Arrays of neutral atoms in optical tweezers are widely used in quantum simulation and computation, and precision frequency metrology. The capabilities of these arrays are enhanced by maximising the number of available sites. Here we increase the spatial extent of a two-dimensional array of strontium-88 atoms by sweeping the frequency of the cooling light to move the atomic reservoir across the array. We load arrays with vertical heights of >100 μm, exceeding the height of an array loaded from a static reservoir by a factor of >3. We investigate the site-to-site atom number distribution, tweezer lifetime, and temperature, achieving an average temperature across the array of 1.49(3) μK. By controlling the frequency sweep we show it is possible to control the distribution of atoms across the array, including uniform and non-uniformly loaded arrays, and arrays with selectively loaded regions. We explain our results using a rate equation model which is in good qualitative agreement with the data.

Figures (6)

• Figure 1: Pictographic representation of painted loading. The nMOT is initially placed above the tweezer array (top left). This reservoir is then swept across the array by changing the frequency of the cooling light, moving the nMOT resonance condition across the array (top middle); tweezer sites crossed by the nMOT are loaded with atoms (top right). For illustrative purposes, the field of view of the cartoon is larger than that of our imaging system. Bottom-left inset: Image of a 90-site tweezer array loaded without sweeping. Only sites within the confines of the nMOT can be loaded. Bottom-right inset: The same array loaded using painted loading, showing atoms in all of the tweezer sites.
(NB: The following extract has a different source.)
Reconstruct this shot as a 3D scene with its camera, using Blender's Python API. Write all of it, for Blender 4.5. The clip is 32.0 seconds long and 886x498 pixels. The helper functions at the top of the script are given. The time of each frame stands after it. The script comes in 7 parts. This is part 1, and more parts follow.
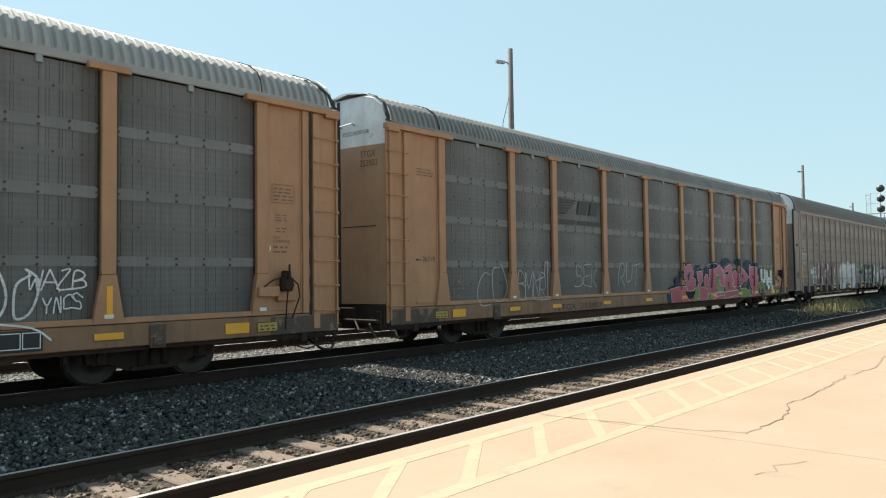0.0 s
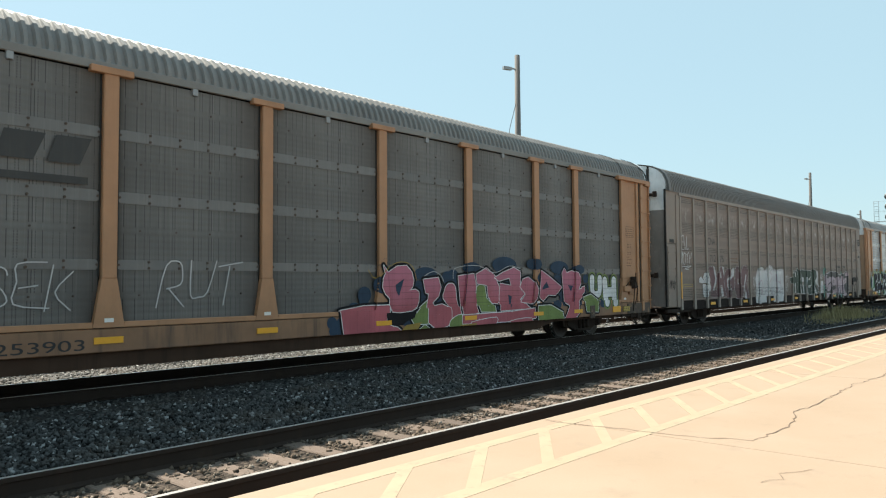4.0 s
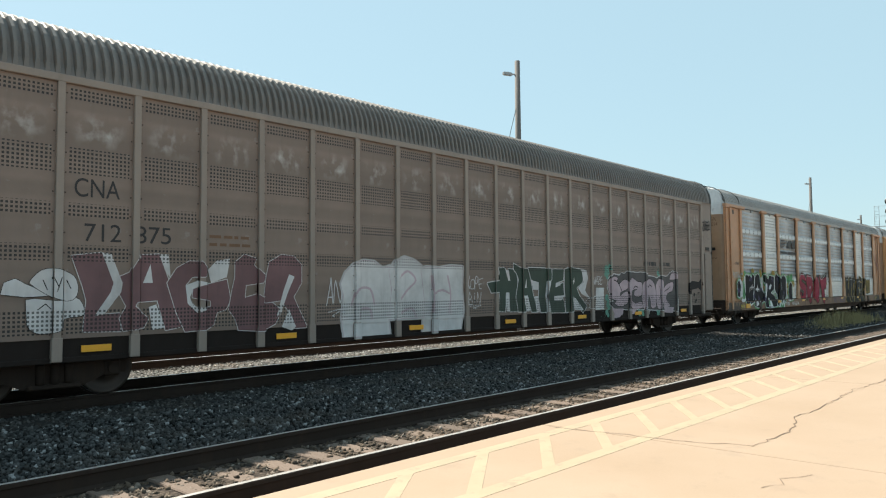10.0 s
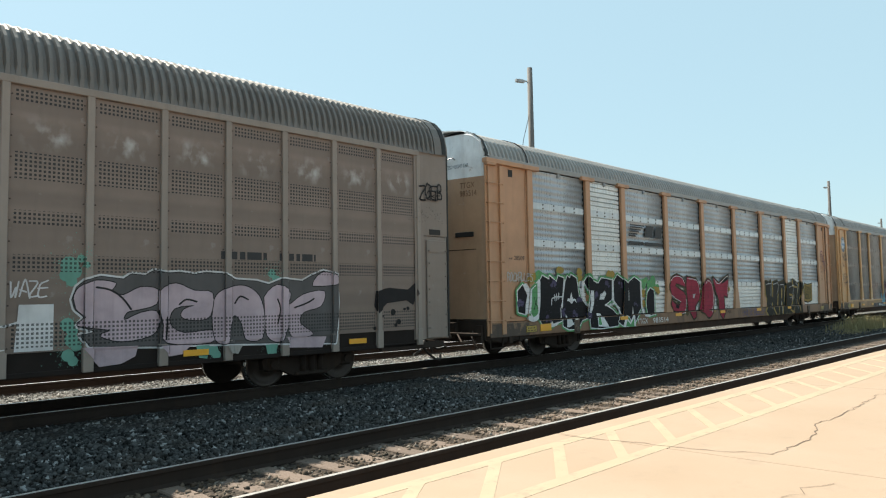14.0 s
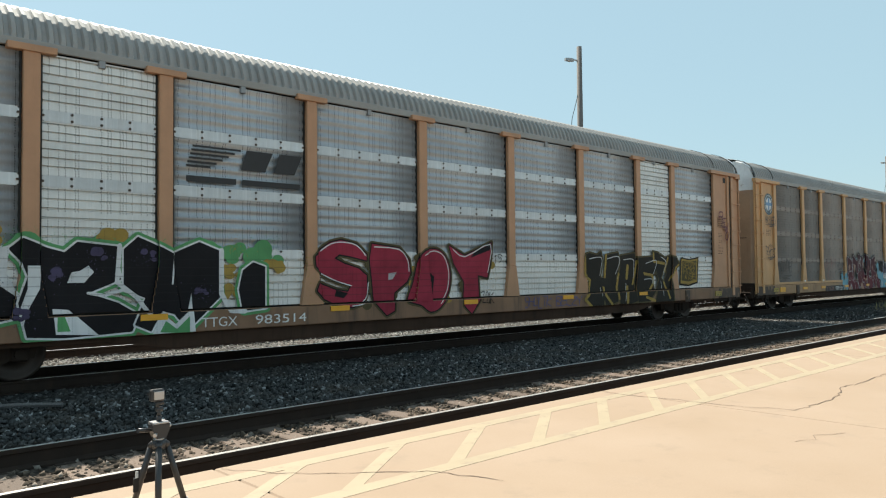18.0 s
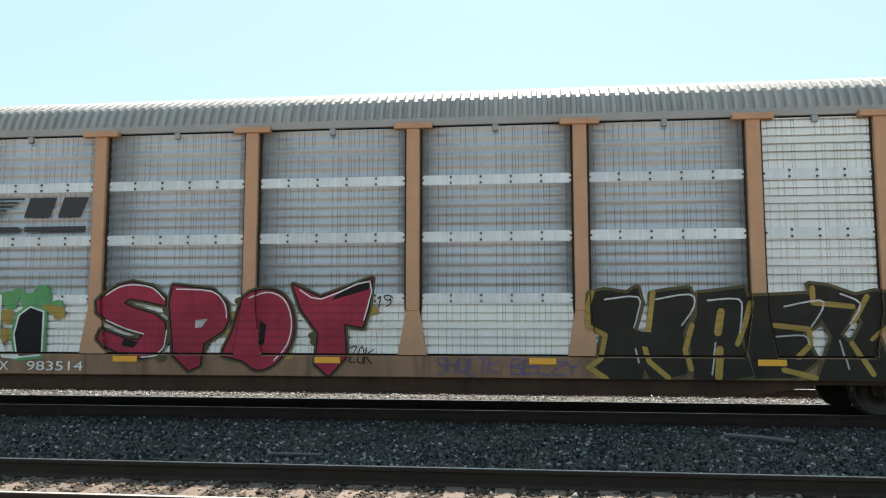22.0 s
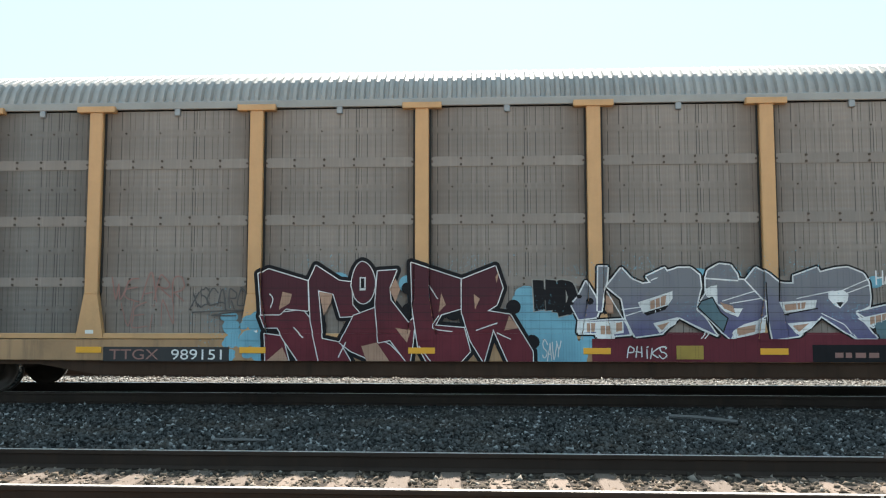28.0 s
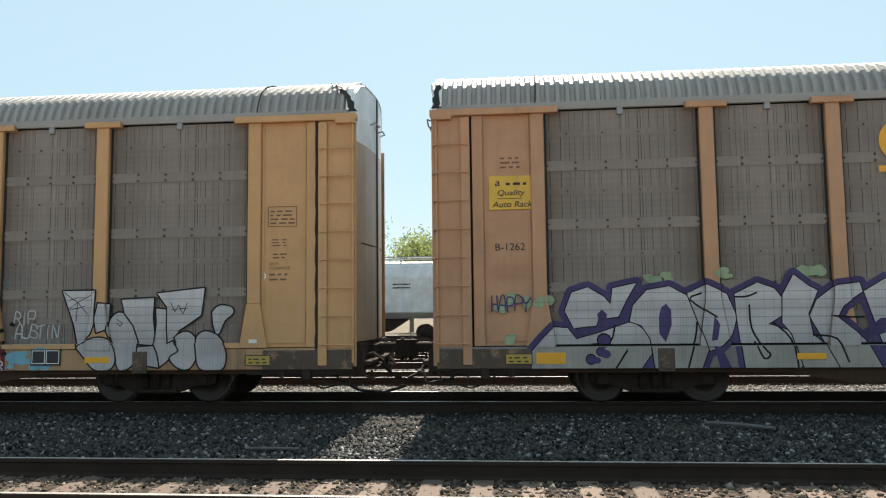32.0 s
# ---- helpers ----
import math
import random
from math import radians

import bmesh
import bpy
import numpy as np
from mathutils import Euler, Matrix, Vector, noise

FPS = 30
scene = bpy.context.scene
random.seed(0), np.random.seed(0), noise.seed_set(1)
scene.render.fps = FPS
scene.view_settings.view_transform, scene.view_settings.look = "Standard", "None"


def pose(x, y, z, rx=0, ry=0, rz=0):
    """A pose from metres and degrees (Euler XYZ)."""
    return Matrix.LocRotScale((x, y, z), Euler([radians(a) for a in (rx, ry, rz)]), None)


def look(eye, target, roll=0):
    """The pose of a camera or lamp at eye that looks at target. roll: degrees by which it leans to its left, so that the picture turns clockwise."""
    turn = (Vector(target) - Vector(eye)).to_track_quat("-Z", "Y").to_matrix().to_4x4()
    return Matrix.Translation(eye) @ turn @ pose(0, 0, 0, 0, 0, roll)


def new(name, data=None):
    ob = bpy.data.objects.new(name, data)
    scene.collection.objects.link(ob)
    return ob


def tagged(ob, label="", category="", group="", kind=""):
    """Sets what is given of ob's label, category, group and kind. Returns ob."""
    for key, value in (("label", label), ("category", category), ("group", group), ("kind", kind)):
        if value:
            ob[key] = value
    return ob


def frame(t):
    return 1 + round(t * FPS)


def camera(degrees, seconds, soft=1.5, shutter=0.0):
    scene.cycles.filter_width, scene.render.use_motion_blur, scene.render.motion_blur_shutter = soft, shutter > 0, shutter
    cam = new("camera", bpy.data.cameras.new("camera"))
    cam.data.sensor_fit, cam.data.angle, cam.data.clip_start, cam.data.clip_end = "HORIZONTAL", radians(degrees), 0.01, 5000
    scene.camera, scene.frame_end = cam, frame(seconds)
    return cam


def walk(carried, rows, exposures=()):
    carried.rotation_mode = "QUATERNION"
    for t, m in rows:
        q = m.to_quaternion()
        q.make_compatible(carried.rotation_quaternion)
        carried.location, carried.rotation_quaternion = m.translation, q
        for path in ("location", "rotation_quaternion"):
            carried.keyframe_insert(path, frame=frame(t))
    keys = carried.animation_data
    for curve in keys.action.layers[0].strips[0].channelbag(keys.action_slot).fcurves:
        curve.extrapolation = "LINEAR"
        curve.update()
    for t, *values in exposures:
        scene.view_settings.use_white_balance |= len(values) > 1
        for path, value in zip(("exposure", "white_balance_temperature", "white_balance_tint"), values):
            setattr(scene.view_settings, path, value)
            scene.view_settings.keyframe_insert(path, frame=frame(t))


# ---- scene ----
# ---- camera ----
cam = camera(62.42, 32.0, soft=1.15)
# seconds, x, y, z, yaw, pitch, roll
PATH = [
    (0.0, 0.000, 0.000, 1.620, -48.37, 2.22, 0.72),
    (0.5, -0.014, 0.004, 1.620, -48.36, 2.31, 0.50),
    (1.0, -0.019, 0.004, 1.619, -48.23, 2.48, 0.60),
    (1.5, -0.029, -0.010, 1.621, -48.15, 2.61, 0.57),
    (2.0, -0.035, -0.021, 1.621, -48.01, 2.68, 0.73),
    (2.5, -0.033, -0.021, 1.621, -48.01, 2.65, 0.97),
    (4.5, -0.022, -0.011, 1.620, -48.02, 2.70, 0.15),
    (5.0, -0.016, -0.013, 1.620, -48.50, 2.92, 0.15),
    (5.5, -0.009, -0.022, 1.619, -49.61, 3.20, 0.19),
    (6.0, 0.024, -0.034, 1.618, -50.40, 3.32, 0.15),
    (6.5, 0.038, -0.034, 1.614, -50.54, 3.14, 0.24),
    (7.0, 0.048, -0.012, 1.614, -49.93, 2.68, 0.00),
    (7.5, 0.020, 0.008, 1.611, -48.97, 2.35, 0.14),
    (8.0, 0.017, 0.006, 1.611, -48.65, 2.45, 0.15),
    (8.5, 0.008, 0.005, 1.612, -48.15, 2.65, 0.19),
    (9.0, -0.000, -0.008, 1.615, -47.86, 2.90, 0.38),
    (9.5, -0.035, -0.015, 1.619, -47.69, 3.01, 0.45),
    (10.0, -0.039, -0.025, 1.624, -47.88, 3.06, 0.43),
    (10.5, -0.001, -0.010, 1.624, -48.26, 3.19, 0.57),
    (11.0, 0.008, -0.009, 1.621, -48.88, 3.25, 0.39),
    (11.5, 0.023, -0.015, 1.620, -49.76, 3.40, 0.41),
    (12.0, 0.018, -0.028, 1.620, -50.01, 3.50, 0.77),
    (12.5, 0.034, -0.020, 1.617, -49.58, 3.60, 0.76),
    (13.0, 0.049, -0.016, 1.615, -48.91, 3.68, 0.83),
    (13.5, 0.063, -0.013, 1.614, -47.50, 3.90, 0.89),
    (15.5, -0.060, -0.060, 1.580, -45.89, 3.45, 0.94),
    (16.0, -0.170, -0.180, 1.568, -47.22, 3.14, 1.24),
    (16.5, -0.356, -0.261, 1.592, -47.49, 2.95, 0.07),
    (17.0, -0.529, -0.350, 1.568, -46.21, 3.22, 1.07),
    (17.5, -0.681, -0.450, 1.575, -44.27, 2.29, 0.87),
    (18.0, -0.795, -0.636, 1.568, -43.01, 1.83, 0.52),
    (18.5, -0.945, -0.715, 1.604, -42.23, 1.96, 0.11),
    (19.0, -1.098, -0.753, 1.617, -40.25, 3.14, 0.14),
    (19.5, -1.248, -0.829, 1.620, -31.00, 3.63, -0.10),
    (20.0, -1.533, -0.914, 1.628, -14.19, 3.82, -0.14),
    (20.5, -1.648, -0.966, 1.627, -4.01, 4.73, 1.29),
    (21.0, -1.757, -0.913, 1.608, 1.98, 5.02, 1.22),
    (21.5, -1.673, -0.885, 1.626, 5.74, 4.69, 0.29),
    (22.0, -1.667, -1.051, 1.608, 6.15, 5.34, -0.00),
    (22.5, -1.664, -0.980, 1.606, 5.52, 5.43, -0.19),
    (23.0, -1.609, -0.945, 1.603, 5.66, 5.21, -0.38),
    (23.5, -1.598, -0.928, 1.605, 5.84, 4.92, -0.13),
    (24.0, -1.608, -0.953, 1.607, 4.88, 4.79, -0.29),
    (24.5, -1.565, -0.945, 1.610, 4.43, 4.52, 0.10),
    (25.0, -1.547, -0.928, 1.611, 4.31, 4.27, 0.22),
    (25.5, -1.535, -0.924, 1.609, 3.96, 4.06, 0.20),
    (27.5, -1.541, -0.929, 1.608, 3.16, 4.17, 0.04),
    (28.0, -1.548, -0.932, 1.611, 2.87, 4.03, 0.04),
    (28.5, -1.556, -0.915, 1.610, 2.75, 3.77, 0.18),
    (29.0, -1.569, -0.904, 1.606, 2.69, 3.60, -0.13),
    (29.5, -1.549, -0.922, 1.607, 3.00, 3.46, -0.01),
    (30.0, -1.563, -0.911, 1.608, 3.03, 3.40, 0.08),
    (30.5, -1.563, -0.923, 1.611, 3.25, 3.59, 0.14),
    (31.0, -1.548, -0.936, 1.613, 4.11, 4.12, 0.31),
    (31.5, -1.564, -0.934, 1.612, 4.74, 4.53, 0.58),
    (32.0, -1.539, -0.925, 1.613, 5.25, 4.61, 0.67),
]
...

• Figure 2: (a, b, c) Averaged fluorescence images showing atom distributions loaded at sweep speeds of (a) $1.59(3)$ µm ms$^{-1}$ (b) $3.97(8)$ µm ms$^{-1}$ and (c) $7.95(15)$ µm ms$^{-1}$. Bar charts show the corresponding $\bar{n}_j$ by row, with model results (uncertainties) marked as diamonds (orange shaded regions). Each array was imaged 30 times. (d) Measured gradient of $\bar{n}_j$ as a function of sweep speed. Grey dashed line denotes zero gradient (uniform loading). Black dashed line (orange shaded area) shows the model predicted gradient (uncertainty) as a function of sweep speed. (e) Array-averaged number of atoms per site as a function of sweep speed. Black dashed line shows the model best fit at a scaling factor of $\kappa N_\mathrm{M}(0) =5.7(6)\times10^{-9}$, with orange shaded area showing the uncertainty.
• Figure 3: Measured tweezer lifetime $\tau_\mathrm{T}$ as a function of $\delta_\mathrm{T}$ and the corresponding nMOT-tweezer separation. Different colour crosses are used to differentiate data points for tweezers at different $z$ positions. The yellow and orange shaded regions, corresponding to regions 2 and 3 in equation \ref{['Eq:Regions']} respectively, are relevant for painted loading. A dotted black line indicates the measured nMOT lifetime for this data set, $97.0(4)$ ms, with shading denoting the uncertainty. The dashed black line shows the line of best fit for equation \ref{['Eq:Tweezer Detuning']} to the data.
• Figure 4: (a) Mean temperature of atoms in the array as a function of sweep speed $v_\mathrm{s}$. Points corresponding to figures \ref{['Fig:Atom Distributions']}(a), (b), (c) are highlighted. The initial nMOT temperature, $T_\mathrm{M}(0)=1.99(8)$ µK, and the temperature achieved for loading from a static nMOT, $0.83(6)$ µK, are marked as dashed and dash-dotted lines respectively, with the corresponding uncertainties represented by shading. (b, c) Final nMOT temperature as a function of (b) sweep speed for a fixed sweep distance of $159(3)$ µm and (c) distance swept for a fixed sweep speed of $7.95(15)$ µm ms$^{-1}$. $T_\mathrm{M}(0)$ is indicated as a dash-dotted line. Dotted lines show linear fits to the data. Dashed lines indicate the nMOT heating rate used in the model (see Section \ref{['sec:model']}), with orange shaded region showing the uncertainty.
• Figure 5: (i) Averaged fluorescence images for arbitrary sweeps targetting (a) linearly varying, (b) uniform, and (c) stepped atom distributions. Bar charts show the corresponding $\bar{n}_j$ by row, with model results marked as diamonds. The model prediction for the number of atoms in row 1 of (c) was $19.8(5)$ atoms, and as such is not displayed on these axes. Each array was imaged 250 times. (ii) Corresponding variation in the position of the nMOT resonance condition (black solid line) as a function of time. Red shading indicates the approximate region covered by the nMOT, and dashed blue lines indicate the position of each row in the tweezer array.